Your goal. Which lines hold the word "part"? Copy each of them.

Source data.

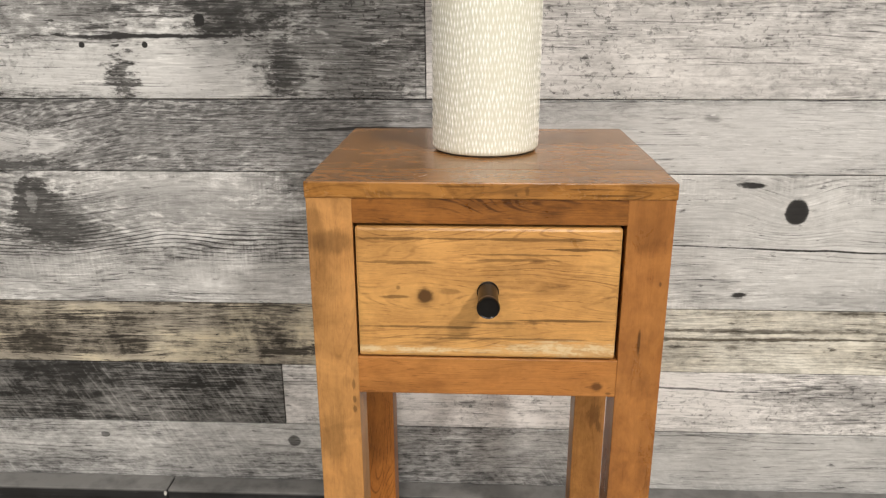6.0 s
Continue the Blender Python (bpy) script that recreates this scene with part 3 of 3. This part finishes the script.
# rows from the floor up: bottom, top, then boards as (left, right, look); marks are in the wall's x and z
ROWS_OF_BOARDS = [
    (0.02, 0.268, [
        (-2.6, -1.111, dict(PALE, bias=0.75, blotch=0.35)),
        (-1.111, 0.707, dict(MID, dark=(0.13, 0.128, 0.125), light=(0.68, 0.67, 0.655), saw=0.32, bias=0.4, blotch=0.28, line=0.7, marks=(
            (-0.271, 0.237, 0.010, 0.010, -0.15, 0.9, 0.1), (-0.588, 0.242, 0.008, 0.005, -0.1, 0.9, 0.2), (0.422, 0.235, 0.011, 0.011, 0.2, 0.7, 0.2),
            (0.215, 0.222, 0.006, 0.005, -0.1, 0.9, 0.2), (0.50, 0.215, 0.26, 0.06, 0.85, 0.6, 0.5), (-0.95, 0.19, 0.4, 0.012, 0.1, 0.5, 0.6)))),
        (0.707, 2.4, dict(PALE, saw=0.55, bias=0.42, blotch=0.35, marks=((0.82, 0.235, 0.09, 0.04, 0.75, 0.8, 0.5), (0.725, 0.20, 0.03, 0.06, 0.3, 0.4, 0.6))))]),
    (0.268, 0.375, [
        (-2.4, -1.030, dict(PALE, bias=0.5, blotch=0.4, marks=((-1.05, 0.33, 0.03, 0.05, 0.0, 0.7, 0.6),))),
        (-1.030, -0.283, dict(CHAR, saw=0.5)),
        (-0.283, 0.707, dict(PALE, bias=0.74, crackle=0.45, marks=(
            (0.013, 0.313, 0.012, 0.006, 0.0, 0.8, 0.4), (0.18, 0.345, 0.32, 0.0022, -0.3, 0.8, 0.3), (0.33, 0.33, 0.12, 0.05, 0.95, 0.8, 0.4), (0.62, 0.33, 0.11, 0.05, 0.22, 0.7, 0.5)))),
        (0.707, 1.443, dict(SLATE, bias=0.36, saw=0.3, marks=((1.2, 0.33, 0.2, 0.05, 0.6, 0.5, 0.6),))),
        (1.443, 2.7, dict(PALE, bias=0.85))]),
    (0.375, 0.480, [
        (-2.0, 0.041, dict(BROWN, rings=0.45, tan=0.75, bias=0.33, blotch=0.25, patch_amount=0.25, line=1.3, tan_colour=(0.74, 0.65, 0.47), marks=(
            (-0.26, 0.398, 0.07, 0.006, -0.2, 0.9, 0.5), (-0.7, 0.383, 0.45, 0.006, 0.9, 0.6, 1.0), (-0.55, 0.472, 0.12, 0.007, 0.9, 0.7, 0.5),
            (-0.9, 0.43, 0.09, 0.03, -0.05, 0.6, 0.6), (-0.02, 0.43, 0.06, 0.05, 0.2, 0.6, 0.5), (-0.45, 0.425, 0.05, 0.04, 0.75, 0.5, 0.6)))),
        (0.041, 0.703, dict(CREAM, rings=0.9, bias=0.6, line=1.5, marks=((0.313, 0.455, 0.05, 0.02, 0.45, 0.4, 0.6), (0.42, 0.432, 0.25, 0.0025, -0.2, 0.9, 0.4), (0.45, 0.446, 0.2, 0.003, 0.0, 0.8, 0.5)))),
        (0.703, 2.3, dict(PALE, dark=(0.17, 0.155, 0.135), light=(0.76, 0.73, 0.68), bias=0.55, marks=((0.8, 0.43, 0.085, 0.06, 0.8, 0.6, 0.3), (1.43, 0.43, 0.07, 0.05, 0.1, 0.7, 0.6))))]),
    (0.480, 0.688, [
        (-2.5, -0.908, dict(PALE, bias=0.82, blotch=0.28, line=0.7, marks=((-1.262, 0.551, 0.13, 0.012, 0.05, 0.8, 0.6), (-1.02, 0.53, 0.1, 0.01, 0.3, 0.6, 0.7), (-1.1, 0.50, 0.2, 0.02, 0.45, 0.5, 0.6)))),
        (-0.908, 0.702, dict(MID, bias=0.56, blotch=0.36, rings=1.6, ring_band=(-0.004, 0.026), chatter=0.55, marks=(
            (-0.77, 0.655, 0.16, 0.035, 0.16, 0.65, 0.7), (-0.63, 0.60, 0.075, 0.026, 0.0, 0.8, 0.7), (-0.615, 0.612, 0.05, 0.042, -0.05, 0.85, 0.4), (-0.637, 0.637, 0.036, 0.040, -0.24, 1.0, 0.25), (-0.45, 0.645, 0.2, 0.035, 0.25, 0.55, 0.7), (-0.642, 0.644, 0.009, 0.02, 0.3, 0.8, 0.3),
            (-0.215, 0.672, 0.07, 0.018, 0.05, 0.7, 0.8), (-0.44, 0.67, 0.14, 0.014, 0.7, 0.4, 0.6), (-0.33, 0.62, 0.2, 0.025, 0.3, 0.5, 0.7), (-0.5, 0.52, 0.35, 0.03, 0.75, 0.45, 0.7),
            (0.46, 0.59, 0.27, 0.11, 0.76, 0.72, 0.5), (0.36, 0.63, 0.10, 0.035, 0.45, 0.35, 0.7), (0.484, 0.634, 0.0155, 0.0175, -0.7, 1.0, 0.06), (0.417, 0.673, 0.016, 0.0035, -0.4, 0.9, 0.4), (0.415, 0.505, 0.009, 0.0035, -0.4, 0.9, 0.4),
            (0.5, 0.577, 0.2, 0.0011, -0.3, 0.85, 0.35), (0.62, 0.50, 0.1, 0.015, 0.35, 0.5, 0.7)))),
        (0.702, 2.5, dict(SLATE, bias=0.5, saw=0.25, marks=((1.114, 0.613, 0.22, 0.05, 0.85, 0.7, 0.9), (1.33, 0.56, 0.25, 0.06, 0.9, 0.6, 0.9), (0.9, 0.66, 0.15, 0.025, 0.8, 0.5, 0.6), (0.78, 0.60, 0.07, 0.06, 0.25, 0.5, 0.5))))]),
    (0.688, 0.793, [
        (-2.2, -0.870, dict(BROWN, bias=0.34, tan=0.8, line=0.6, marks=((-0.894, 0.74, 0.005, 0.005, -0.4, 0.9, 0.1), (-1.131, 0.745, 0.07, 0.04, 0.85, 0.6, 0.6), (-1.27, 0.72, 0.04, 0.02, 0.9, 0.6, 0.6), (-0.95, 0.74, 0.06, 0.05, 0.15, 0.6, 0.6)))),
        (-0.870, 0.700, dict(MID, dark=(0.09, 0.088, 0.087), bias=0.28, blotch=0.2, line=0.9, wave=0.25, fleck=0.4, fleck_at=(-0.42, 0.3), light=(0.66, 0.65, 0.64), marks=(
            (-0.30, 0.74, 0.42, 0.06, 0.14, 0.7, 0.5), (-0.72, 0.735, 0.13, 0.02, 0.9, 0.7, 0.8), (-0.608, 0.728, 0.026, 0.018, 0.95, 0.8, 0.25), (-0.608, 0.728, 0.012, 0.008, 0.45, 0.7, 0.4), (-0.66, 0.697, 0.08, 0.007, -0.05, 0.9, 0.6), (-0.8, 0.705, 0.06, 0.008, 0.1, 0.7, 0.7),
            (-0.12, 0.752, 0.1, 0.002, -0.3, 0.9, 0.3), (0.42, 0.735, 0.36, 0.06, 0.95, 0.75, 0.35), (0.350, 0.768, 0.011, 0.005, 0.2, 0.8, 0.35), (0.351, 0.768, 0.004, 0.0016, 0.9, 0.8, 0.3)))),
        (0.700, 2.4, dict(CREAM, bias=0.62, line=0.8, marks=((0.789, 0.703, 0.02, 0.012, 0.0, 0.85, 0.3), (1.334, 0.724, 0.03, 0.016, 0.0, 0.8, 0.4), (0.803, 0.755, 0.014, 0.045, 0.25, 0.7, 0.5), (1.19, 0.715, 0.1, 0.012, 0.2, 0.6, 0.7), (1.09, 0.738, 0.006, 0.003, -0.2, 0.9, 0.3))))]),
    (0.793, 1.001, [
        (-2.6, -0.048, dict(MID, dark=(0.055, 0.053, 0.051), bias=0.37, blotch=0.48, light=(0.82, 0.81, 0.795), crackle=0.22, marks=(
            (-0.47, 0.826, 0.215, 0.038, 0.74, 0.92, 0.35), (-0.478, 0.822, 0.016, 0.036, -0.05, 0.85, 1.1), (-0.245, 0.832, 0.022, 0.045, -0.2, 0.95, 0.55), (-0.155, 0.835, 0.115, 0.055, 0.12, 0.88, 0.5), (-0.14, 0.90, 0.12, 0.05, 0.12, 0.75, 0.8), (-0.205, 0.828, 0.012, 0.026, 0.55, 0.7, 0.8),
            (-0.362, 0.94, 0.15, 0.03, 0.0, 0.6, 1.0), (-0.13, 0.895, 0.10, 0.05, 0.14, 0.6, 0.9), (-0.56, 0.91, 0.13, 0.03, 0.12, 0.6, 1.0), (-0.31, 0.892, 0.06, 0.014, -0.1, 0.75, 0.9), (-0.986, 0.937, 0.14, 0.05, 0.2, 0.55, 0.9),
            (-0.42, 0.882, 0.13, 0.0022, -0.3, 0.8, 0.5), (-1.1, 0.865, 0.14, 0.0025, -0.3, 0.9, 0.3), (-0.53, 0.868, 0.004, 0.004, -0.5, 1.0, 0.1), (-0.44, 0.868, 0.004, 0.004, -0.5, 1.0, 0.1), (-0.36, 0.90, 0.008, 0.008, -0.5, 0.95, 0.3), (-1.24, 0.985, 0.008, 0.007, -0.4, 0.9, 0.3)))),
        (-0.048, 0.700, dict(PALE, bias=0.56, blotch=0.16, crackle=0.4, line=0.45, grainy=0.6, marks=((0.1, 0.93, 0.1, 0.05, 0.35, 0.4, 0.8), (0.42, 0.985, 0.09, 0.0012, -0.2, 0.8, 0.4), (0.17, 0.90, 0.14, 0.03, 0.45, 0.4, 0.9), (0.0, 0.965, 0.02, 0.0025, -0.4, 0.9, 0.4), (0.33, 0.92, 0.16, 0.004, 0.15, 0.6, 0.7), (0.55, 0.82, 0.12, 0.02, 0.3, 0.5, 0.8)))),
        (0.700, 1.259, dict(MID, bias=0.45, saw=0.55, marks=((1.12, 0.93, 0.06, 0.04, 0.1, 0.6, 0.8), (1.149, 0.83, 0.04, 0.025, 0.0, 0.7, 0.7), (0.99, 0.855, 0.05, 0.03, 0.05, 0.6, 0.8), (1.235, 0.90, 0.03, 0.10, 0.95, 0.8, 0.6), (0.9, 0.84, 0.06, 0.035, 0.75, 0.5, 0.9), (0.85, 0.958, 0.13, 0.03, 0.75, 0.5, 0.6), (1.0, 0.913, 0.3, 0.002, -0.2, 0.7, 0.4)))),
        (1.259, 2.8, dict(BROWN, bias=0.4, tan=0.45))]),
    (1.001, 1.105, [
        (-2.3, -0.513, dict(PALE, bias=0.8, blotch=0.2, marks=((-0.911, 1.007, 0.018, 0.003, -0.5, 0.95, 0.5), (-0.803, 1.008, 0.016, 0.003, -0.5, 0.95, 0.5), (-0.72, 1.010, 0.014, 0.003, -0.5, 0.95, 0.5), (-0.93, 1.018, 0.02, 0.002, -0.3, 0.9, 0.5), (-0.6, 1.05, 0.08, 0.04, 0.4, 0.5, 0.6)))),
        (-0.513, 0.373, dict(CHAR, bias=0.3, tan=0.35, crackle=0.2, saw=0.2, marks=((-0.46, 1.05, 0.05, 0.05, 0.8, 0.7, 0.8), (-0.383, 1.035, 0.02, 0.03, 1.0, 0.8, 0.6)))),
        (0.373, 0.698, dict(CHAR, bias=0.2, tan=0.2, crackle=0.2, saw=0.2)),
        (0.698, 2.5, dict(PALE, bias=0.8, blotch=0.2))]),
    (1.105, 1.312, [
        (-2.5, -0.215, dict(PALE, dark=(0.14, 0.136, 0.13), bias=0.55, blotch=0.55, crackle=0.4)),
        (-0.215, 0.70, dict(PALE, bias=0.5)),
        (0.70, 2.6, dict(SLATE, bias=0.45, marks=((1.309, 1.11, 0.02, 0.02, -0.2, 0.8, 0.6),)))]),
]
rng = random.Random(7)
row_seed = 0
for z0, z1, boards in ROWS_OF_BOARDS:
    for x0, x1, style in boards:
        row_seed += 1
        cx, cz = (x0 + x1) / 2, (z0 + z1) / 2
        own = dict(style, marks=tuple((q[0] - cx, q[1] - cz, *q[2:]) for q in style.get("marks", ())))
        part("plank", slab(x0 + 0.0006, x1 - 0.0006, WALL_Y - 0.0005 * (row_seed % 3), WALL_Y + 0.012, z0 + 0.0007, z1 - 0.0007, 0.0009, 1), weathered(row_seed * 1.7, **own), wall)
# the rest of the wall: the same boards in rotation
spare = [weathered(50 + k, **s) for k, s in enumerate((MID, PALE, SLATE, CREAM))]
z, k = 1.312, 0
while z < CEIL - 0.05:
    h = min((0.105, 0.207)[k % 2], CEIL - z)
    x = -5.0
    while x < 4.99:
        x1 = min(5.0, x + rng.uniform(1.0, 1.8))
        part("plank", slab(x + 0.0008, x1 - 0.0008, WALL_Y, WALL_Y + 0.012, z + 0.0009, z + h - 0.0009), spare[rng.randrange(4)], wall)
        x = x1
    z, k = z + h, k + 1
for z0, z1, boards in ROWS_OF_BOARDS:
    for x0, x1 in ((-5.0, boards[0][0]), (boards[-1][1], 5.0)):
        part("plank", slab(x0 + 0.0008, x1 - 0.0008, WALL_Y, WALL_Y + 0.012, z0 + 0.0009, z1 - 0.0009), spare[rng.randrange(4)], wall)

In response.
Continue the Blender Python (bpy) script that recreates this scene with part 3 of 3. This part finishes the script.
        part("plank", slab(x0 + 0.0006, x1 - 0.0006, WALL_Y - 0.0005 * (row_seed % 3), WALL_Y + 0.012, z0 + 0.0007, z1 - 0.0007, 0.0009, 1), weathered(row_seed * 1.7, **own), wall)
        part("plank", slab(x + 0.0008, x1 - 0.0008, WALL_Y, WALL_Y + 0.012, z + 0.0009, z + h - 0.0009), spare[rng.randrange(4)], wall)
        part("plank", slab(x0 + 0.0008, x1 - 0.0008, WALL_Y, WALL_Y + 0.012, z0 + 0.0009, z1 - 0.0009), spare[rng.randrange(4)], wall)